Intervention divine (2002) de Elia Suleiman; Une main cachée ou absente?

Yesmine Ben Salah
3 min readMay 13, 2021

dimanche 20 décembre 2020

11:14

The infinite recognition (1963), R. Magritte

Le film commence sur un ton de sarcasme et d’ironie; le père noël chassé par les gamins et le père d’Elia qui maudit discrètement ses voisins tant qu’il les salue de manière systématique. Et on trouvera plus tard que cette séquence là résume bien la tension entre monotonie et violence latente qui persiste tout au long du film.

On remarque que presque tous les habitants du quartier plongent dans la conformité totale. Ceci est exprimé dans les moindres détails comme les bouteilles collectionnées sur le toit par le vieil homme, les post-its bien ordonnées sur le mur d’Elia, les cigarettes qui vont et viennent tout au long du film jusqu’aux visages impassibles des personnages.

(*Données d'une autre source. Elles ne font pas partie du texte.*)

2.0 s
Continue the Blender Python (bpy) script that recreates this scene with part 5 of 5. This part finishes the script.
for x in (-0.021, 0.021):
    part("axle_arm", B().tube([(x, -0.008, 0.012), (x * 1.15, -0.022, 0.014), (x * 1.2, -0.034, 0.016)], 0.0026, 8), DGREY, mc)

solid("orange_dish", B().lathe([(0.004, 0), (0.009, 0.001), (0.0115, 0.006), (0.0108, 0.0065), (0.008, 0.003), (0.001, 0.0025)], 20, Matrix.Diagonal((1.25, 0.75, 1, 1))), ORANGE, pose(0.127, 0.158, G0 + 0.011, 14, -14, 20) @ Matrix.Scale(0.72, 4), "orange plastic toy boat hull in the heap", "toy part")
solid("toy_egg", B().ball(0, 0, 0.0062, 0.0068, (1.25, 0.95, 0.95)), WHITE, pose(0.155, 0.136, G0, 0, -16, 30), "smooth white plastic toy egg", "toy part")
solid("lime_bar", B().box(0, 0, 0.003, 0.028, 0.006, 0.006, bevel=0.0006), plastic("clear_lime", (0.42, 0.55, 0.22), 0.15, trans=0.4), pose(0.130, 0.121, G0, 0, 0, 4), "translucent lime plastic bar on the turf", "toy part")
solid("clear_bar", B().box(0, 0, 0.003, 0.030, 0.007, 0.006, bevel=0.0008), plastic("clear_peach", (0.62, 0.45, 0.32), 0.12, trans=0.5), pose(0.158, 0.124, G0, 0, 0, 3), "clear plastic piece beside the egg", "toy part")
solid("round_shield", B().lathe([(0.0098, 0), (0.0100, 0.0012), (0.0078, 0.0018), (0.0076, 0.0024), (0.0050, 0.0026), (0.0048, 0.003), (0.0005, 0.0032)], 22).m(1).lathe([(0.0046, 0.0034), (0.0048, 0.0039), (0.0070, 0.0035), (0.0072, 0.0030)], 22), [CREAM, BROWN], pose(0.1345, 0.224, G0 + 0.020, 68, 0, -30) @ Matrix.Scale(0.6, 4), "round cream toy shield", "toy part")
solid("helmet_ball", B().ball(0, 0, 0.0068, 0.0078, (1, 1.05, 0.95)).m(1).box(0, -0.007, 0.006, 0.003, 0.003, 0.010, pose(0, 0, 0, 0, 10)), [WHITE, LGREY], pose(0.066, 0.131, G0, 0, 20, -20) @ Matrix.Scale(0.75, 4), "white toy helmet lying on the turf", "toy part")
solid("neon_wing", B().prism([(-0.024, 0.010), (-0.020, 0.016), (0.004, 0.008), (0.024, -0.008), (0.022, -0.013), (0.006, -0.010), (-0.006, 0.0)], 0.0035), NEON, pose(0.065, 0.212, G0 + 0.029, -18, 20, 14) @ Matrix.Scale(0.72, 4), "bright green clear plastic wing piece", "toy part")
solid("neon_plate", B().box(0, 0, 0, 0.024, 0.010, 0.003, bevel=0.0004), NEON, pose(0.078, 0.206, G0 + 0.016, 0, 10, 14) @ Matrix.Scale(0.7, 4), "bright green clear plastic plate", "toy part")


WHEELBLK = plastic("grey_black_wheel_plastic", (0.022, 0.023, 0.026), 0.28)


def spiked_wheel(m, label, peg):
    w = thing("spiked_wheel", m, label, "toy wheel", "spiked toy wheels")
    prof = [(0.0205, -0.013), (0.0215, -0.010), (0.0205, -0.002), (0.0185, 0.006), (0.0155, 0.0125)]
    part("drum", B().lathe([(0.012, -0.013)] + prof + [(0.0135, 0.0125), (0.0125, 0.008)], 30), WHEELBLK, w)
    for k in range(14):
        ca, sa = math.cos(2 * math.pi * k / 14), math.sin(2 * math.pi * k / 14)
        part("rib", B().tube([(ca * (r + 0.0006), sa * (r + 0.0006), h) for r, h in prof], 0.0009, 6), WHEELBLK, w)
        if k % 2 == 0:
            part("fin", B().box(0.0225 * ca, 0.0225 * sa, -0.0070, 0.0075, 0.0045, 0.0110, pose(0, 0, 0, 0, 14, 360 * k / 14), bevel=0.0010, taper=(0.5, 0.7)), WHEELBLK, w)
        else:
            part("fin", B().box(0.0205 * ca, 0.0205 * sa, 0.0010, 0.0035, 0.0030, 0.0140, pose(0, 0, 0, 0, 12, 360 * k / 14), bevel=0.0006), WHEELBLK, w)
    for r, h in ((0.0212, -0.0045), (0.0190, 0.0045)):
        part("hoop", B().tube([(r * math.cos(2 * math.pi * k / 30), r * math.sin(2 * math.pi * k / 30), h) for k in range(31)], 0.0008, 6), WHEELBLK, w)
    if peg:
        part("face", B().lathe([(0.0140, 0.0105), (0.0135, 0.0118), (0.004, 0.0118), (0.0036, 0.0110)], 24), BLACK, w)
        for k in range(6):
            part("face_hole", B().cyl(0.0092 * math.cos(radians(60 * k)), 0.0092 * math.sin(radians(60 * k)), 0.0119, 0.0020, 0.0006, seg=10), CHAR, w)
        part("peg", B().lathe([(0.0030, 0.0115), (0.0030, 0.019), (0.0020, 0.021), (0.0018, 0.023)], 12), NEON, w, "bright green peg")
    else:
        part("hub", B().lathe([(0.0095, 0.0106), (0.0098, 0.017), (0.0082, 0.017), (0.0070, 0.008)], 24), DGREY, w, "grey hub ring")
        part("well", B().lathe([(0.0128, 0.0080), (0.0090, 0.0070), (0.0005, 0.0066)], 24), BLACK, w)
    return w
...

Et puis, on accompagne ces individus engourdis et incapables de manifester des réactions explicites, à l’instar de l’indifférence d’Elia à l’explosion du char militaire causé par lui-même, ou bien l’impassibilité du mécanicien et ses amis envers la situation supposée être comique du jeune homme. Et d’ailleurs cela pose la question: Est-ce qu’on peut considérer tout absence de réaction comme indifférence?

Cette disjonction entre action et réaction est rompu pourtant par des gestes de provocation (l’homme qui refuse de déplacer sa voiture, l’autre qui jette tout le temps sa poubelle dans le jardin de sa voisine…) qui engendrent cette fois-ci des réactions violentes inattendues (on lui arrache la plaque d’immatriculation, la voisine rejette ces poubelle dans la maison du voisin,..). Cela nous révèle que ces individus refoulent après tout des émotions de rancune, et ceci est encore accentué par les multiples actes de destruction destinées aux objets ainsi qu’aux êtres vivants ( bruler, casser, abattre, détruire..). Toujours ces actions sont filmées à distance ou en hors champs. Ce qui nous donne l’impression que ces gens perçoivent leurs propres actions à cette distance et ce point de vue-là.

Il parait que dans cette configuration, les forces réactives ont vaincu encore une fois les forces actives. C’est tout simplement le triomphe du nihilisme, une véritable “dégénérescence”. C’est une vie malade qui triomphe, une vie réduite à ses processus réactifs, qui ne sont même pas destinés vers l’ennemi mais plutôt au voisin. Et pour cette raison, ainsi qu’à partir les séquences qui filment l’occupant Israélien, on peut expliquer cette attitude des habitants par une sorte de projection de la souffrance et l’humiliation (voir séquence du point de contrôle avec le policier qui porte un mégaphone, et celle de la touriste qui demande le chemin) causées par l’occupant et refoulées pendant longtemps.

Enfin, Elia et son amant voulaient intervenir, être une exception, en décidant de prendre un peu les choses en main. Ils truquent l’occupant pour traverser le point de contrôle, ils y jettent des explosifs…etc. Le film les présente comme symbole de résistance (finalement j’ai dû utiliser le mot résistance!).